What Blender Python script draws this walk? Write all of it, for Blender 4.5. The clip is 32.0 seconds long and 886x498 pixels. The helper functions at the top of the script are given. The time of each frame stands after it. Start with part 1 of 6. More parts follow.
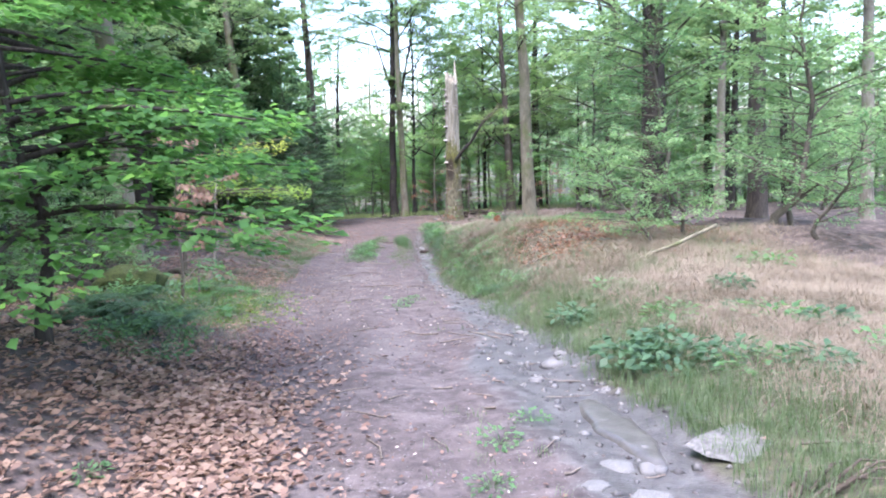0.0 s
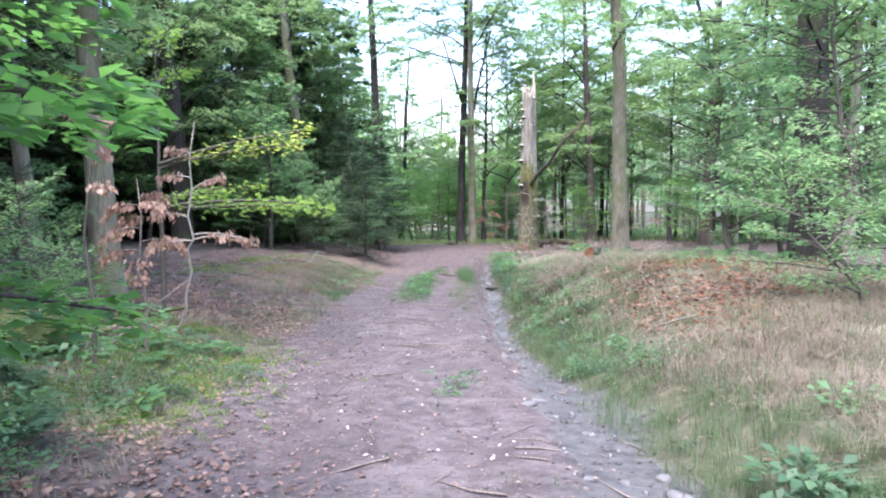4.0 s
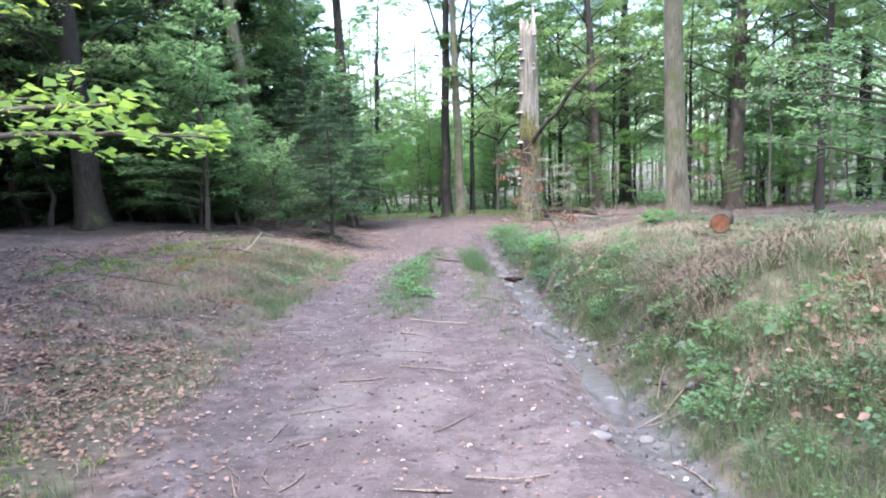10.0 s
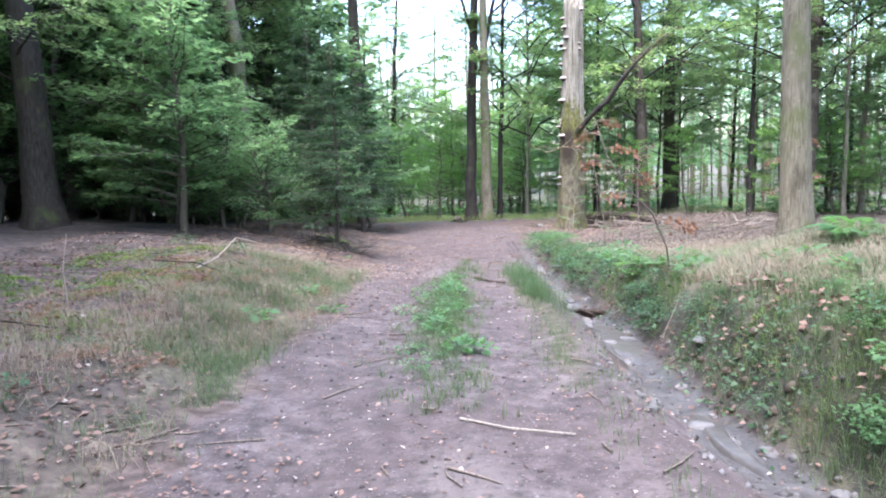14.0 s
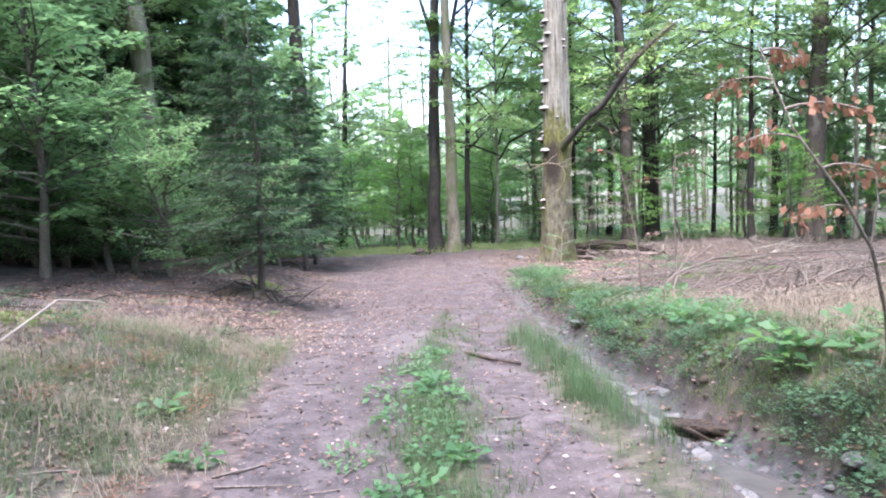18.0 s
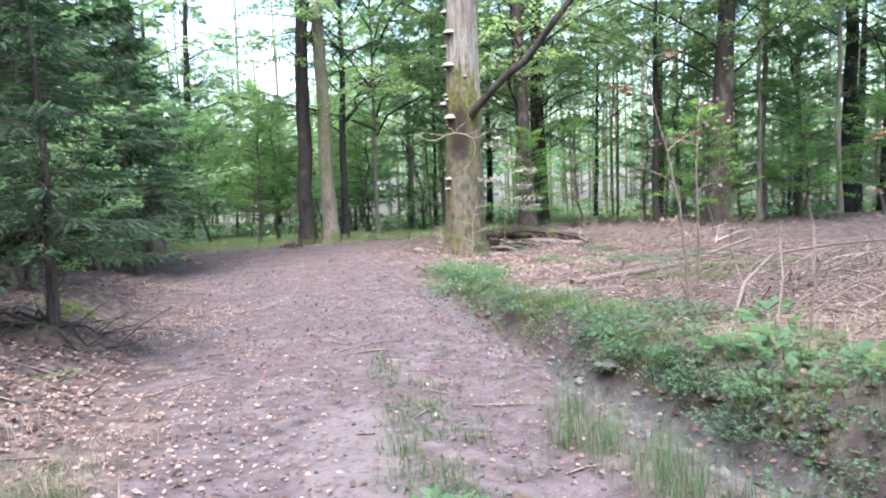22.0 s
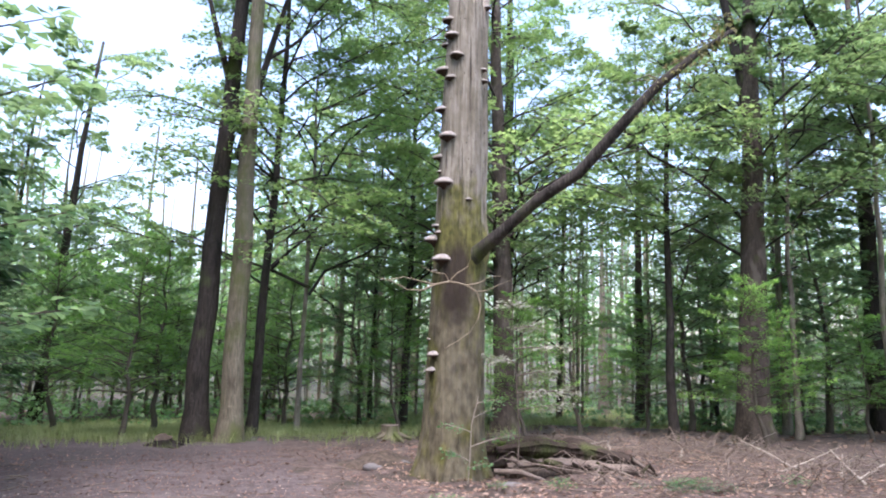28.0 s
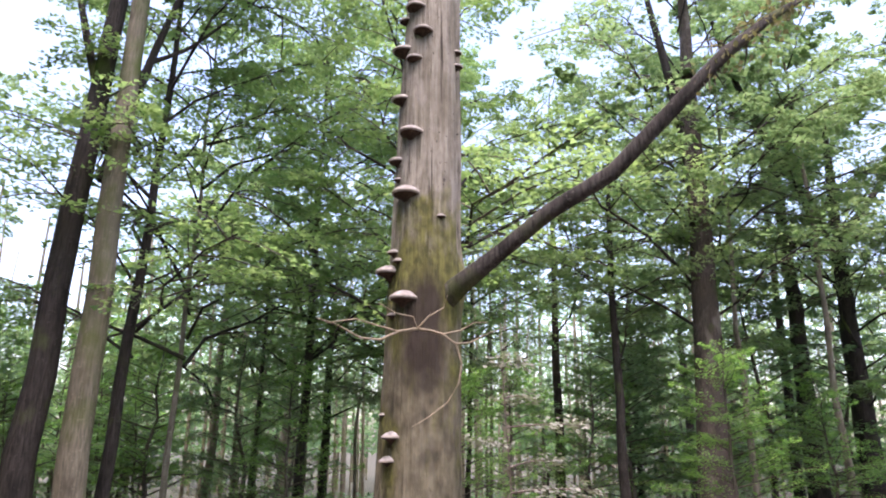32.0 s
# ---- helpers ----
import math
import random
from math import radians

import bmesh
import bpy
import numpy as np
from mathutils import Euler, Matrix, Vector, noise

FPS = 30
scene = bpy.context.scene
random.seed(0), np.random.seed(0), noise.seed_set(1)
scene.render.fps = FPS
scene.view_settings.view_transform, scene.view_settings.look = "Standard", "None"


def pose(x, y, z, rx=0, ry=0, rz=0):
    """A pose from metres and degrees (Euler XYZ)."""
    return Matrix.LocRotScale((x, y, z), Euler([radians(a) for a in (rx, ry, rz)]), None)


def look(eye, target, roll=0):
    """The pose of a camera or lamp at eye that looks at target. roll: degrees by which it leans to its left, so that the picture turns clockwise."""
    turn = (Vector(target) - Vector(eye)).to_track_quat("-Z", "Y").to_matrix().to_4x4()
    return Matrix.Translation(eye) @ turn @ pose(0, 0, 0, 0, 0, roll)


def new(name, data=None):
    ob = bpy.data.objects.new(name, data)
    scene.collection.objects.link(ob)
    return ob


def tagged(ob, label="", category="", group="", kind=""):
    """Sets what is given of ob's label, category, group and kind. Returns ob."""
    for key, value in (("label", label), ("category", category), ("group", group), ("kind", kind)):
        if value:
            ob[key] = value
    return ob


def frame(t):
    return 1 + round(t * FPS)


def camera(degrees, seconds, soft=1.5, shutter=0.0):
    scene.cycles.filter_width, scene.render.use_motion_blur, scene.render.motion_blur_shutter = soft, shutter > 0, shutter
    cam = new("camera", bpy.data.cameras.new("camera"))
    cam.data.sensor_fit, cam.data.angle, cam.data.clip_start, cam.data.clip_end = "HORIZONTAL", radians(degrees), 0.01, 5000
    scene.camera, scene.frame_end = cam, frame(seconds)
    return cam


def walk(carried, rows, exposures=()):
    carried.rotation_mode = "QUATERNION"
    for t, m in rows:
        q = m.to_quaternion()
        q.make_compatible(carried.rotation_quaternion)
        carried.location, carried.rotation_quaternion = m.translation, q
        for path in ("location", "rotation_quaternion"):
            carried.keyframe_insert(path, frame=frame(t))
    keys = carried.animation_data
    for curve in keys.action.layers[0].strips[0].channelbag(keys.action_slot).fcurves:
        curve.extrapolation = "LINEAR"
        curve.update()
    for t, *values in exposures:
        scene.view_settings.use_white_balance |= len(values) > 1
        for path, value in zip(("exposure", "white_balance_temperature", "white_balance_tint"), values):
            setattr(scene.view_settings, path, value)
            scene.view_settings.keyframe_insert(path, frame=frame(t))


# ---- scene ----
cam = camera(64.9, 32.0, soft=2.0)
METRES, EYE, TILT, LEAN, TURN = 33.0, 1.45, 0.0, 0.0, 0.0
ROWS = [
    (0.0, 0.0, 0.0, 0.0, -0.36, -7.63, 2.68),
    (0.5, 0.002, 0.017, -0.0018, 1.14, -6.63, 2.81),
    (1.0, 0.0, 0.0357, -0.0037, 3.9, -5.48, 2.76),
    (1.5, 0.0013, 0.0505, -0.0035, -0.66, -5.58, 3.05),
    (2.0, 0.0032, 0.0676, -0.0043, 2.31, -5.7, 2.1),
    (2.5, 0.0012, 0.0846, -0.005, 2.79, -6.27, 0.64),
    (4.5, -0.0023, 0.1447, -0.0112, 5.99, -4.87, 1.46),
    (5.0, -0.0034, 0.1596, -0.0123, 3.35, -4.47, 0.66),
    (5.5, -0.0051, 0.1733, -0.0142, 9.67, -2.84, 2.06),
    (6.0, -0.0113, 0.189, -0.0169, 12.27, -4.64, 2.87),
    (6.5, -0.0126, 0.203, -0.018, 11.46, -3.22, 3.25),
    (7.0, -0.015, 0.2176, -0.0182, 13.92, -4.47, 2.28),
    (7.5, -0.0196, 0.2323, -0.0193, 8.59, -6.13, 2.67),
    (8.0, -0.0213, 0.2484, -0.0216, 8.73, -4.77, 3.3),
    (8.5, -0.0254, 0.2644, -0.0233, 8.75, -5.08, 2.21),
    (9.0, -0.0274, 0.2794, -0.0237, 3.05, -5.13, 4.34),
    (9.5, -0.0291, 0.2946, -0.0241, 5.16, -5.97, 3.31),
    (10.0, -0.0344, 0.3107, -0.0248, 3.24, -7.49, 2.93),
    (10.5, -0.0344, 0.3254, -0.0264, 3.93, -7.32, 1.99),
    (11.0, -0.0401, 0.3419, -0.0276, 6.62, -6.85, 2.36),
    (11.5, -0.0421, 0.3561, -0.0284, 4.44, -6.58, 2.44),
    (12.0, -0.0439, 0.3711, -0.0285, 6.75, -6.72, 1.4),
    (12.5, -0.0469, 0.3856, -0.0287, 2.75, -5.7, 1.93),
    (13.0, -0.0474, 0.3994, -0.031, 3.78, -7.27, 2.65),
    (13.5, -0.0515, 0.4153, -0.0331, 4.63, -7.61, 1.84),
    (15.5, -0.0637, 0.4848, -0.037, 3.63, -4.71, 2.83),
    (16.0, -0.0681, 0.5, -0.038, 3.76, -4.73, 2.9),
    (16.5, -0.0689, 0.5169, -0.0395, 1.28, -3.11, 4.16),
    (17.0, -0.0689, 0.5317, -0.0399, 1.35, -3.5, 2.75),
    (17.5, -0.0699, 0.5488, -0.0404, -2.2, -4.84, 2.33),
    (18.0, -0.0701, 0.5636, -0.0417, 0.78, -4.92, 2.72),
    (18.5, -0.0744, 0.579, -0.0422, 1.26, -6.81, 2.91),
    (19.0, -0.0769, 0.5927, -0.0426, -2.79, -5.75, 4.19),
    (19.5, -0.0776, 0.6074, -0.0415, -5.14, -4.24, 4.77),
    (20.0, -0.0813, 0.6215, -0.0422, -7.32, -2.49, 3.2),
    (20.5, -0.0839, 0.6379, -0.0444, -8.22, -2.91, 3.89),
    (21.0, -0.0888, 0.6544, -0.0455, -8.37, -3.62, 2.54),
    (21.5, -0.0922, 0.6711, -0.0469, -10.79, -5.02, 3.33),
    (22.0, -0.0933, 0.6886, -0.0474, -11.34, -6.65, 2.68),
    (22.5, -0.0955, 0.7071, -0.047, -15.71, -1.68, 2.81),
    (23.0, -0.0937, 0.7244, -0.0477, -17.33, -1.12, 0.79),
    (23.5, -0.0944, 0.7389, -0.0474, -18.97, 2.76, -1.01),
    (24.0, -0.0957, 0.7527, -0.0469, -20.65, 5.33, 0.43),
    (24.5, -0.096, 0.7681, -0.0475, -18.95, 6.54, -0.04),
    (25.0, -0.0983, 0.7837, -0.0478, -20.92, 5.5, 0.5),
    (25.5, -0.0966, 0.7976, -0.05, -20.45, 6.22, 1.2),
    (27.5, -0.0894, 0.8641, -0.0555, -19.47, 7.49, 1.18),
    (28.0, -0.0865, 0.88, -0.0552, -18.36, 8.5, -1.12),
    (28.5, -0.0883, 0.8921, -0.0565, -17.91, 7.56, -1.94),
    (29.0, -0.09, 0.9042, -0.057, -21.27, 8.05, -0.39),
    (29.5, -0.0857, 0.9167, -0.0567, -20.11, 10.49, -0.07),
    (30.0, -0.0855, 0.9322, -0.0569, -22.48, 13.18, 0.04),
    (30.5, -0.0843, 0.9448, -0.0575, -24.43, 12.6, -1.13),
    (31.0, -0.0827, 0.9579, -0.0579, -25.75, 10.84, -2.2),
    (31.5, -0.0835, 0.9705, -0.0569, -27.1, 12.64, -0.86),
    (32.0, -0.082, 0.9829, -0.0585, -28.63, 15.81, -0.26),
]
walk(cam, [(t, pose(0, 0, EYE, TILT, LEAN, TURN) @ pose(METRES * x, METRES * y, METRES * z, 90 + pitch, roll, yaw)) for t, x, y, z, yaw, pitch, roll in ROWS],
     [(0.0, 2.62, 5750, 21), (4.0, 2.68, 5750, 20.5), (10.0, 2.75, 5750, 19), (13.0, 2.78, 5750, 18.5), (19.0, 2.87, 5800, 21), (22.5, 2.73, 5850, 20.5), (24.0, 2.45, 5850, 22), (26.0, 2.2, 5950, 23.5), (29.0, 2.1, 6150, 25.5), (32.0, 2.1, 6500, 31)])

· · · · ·

**Requirements:** Report how many lines include the word "given". Give nothing but the number.

**Written answer:** 2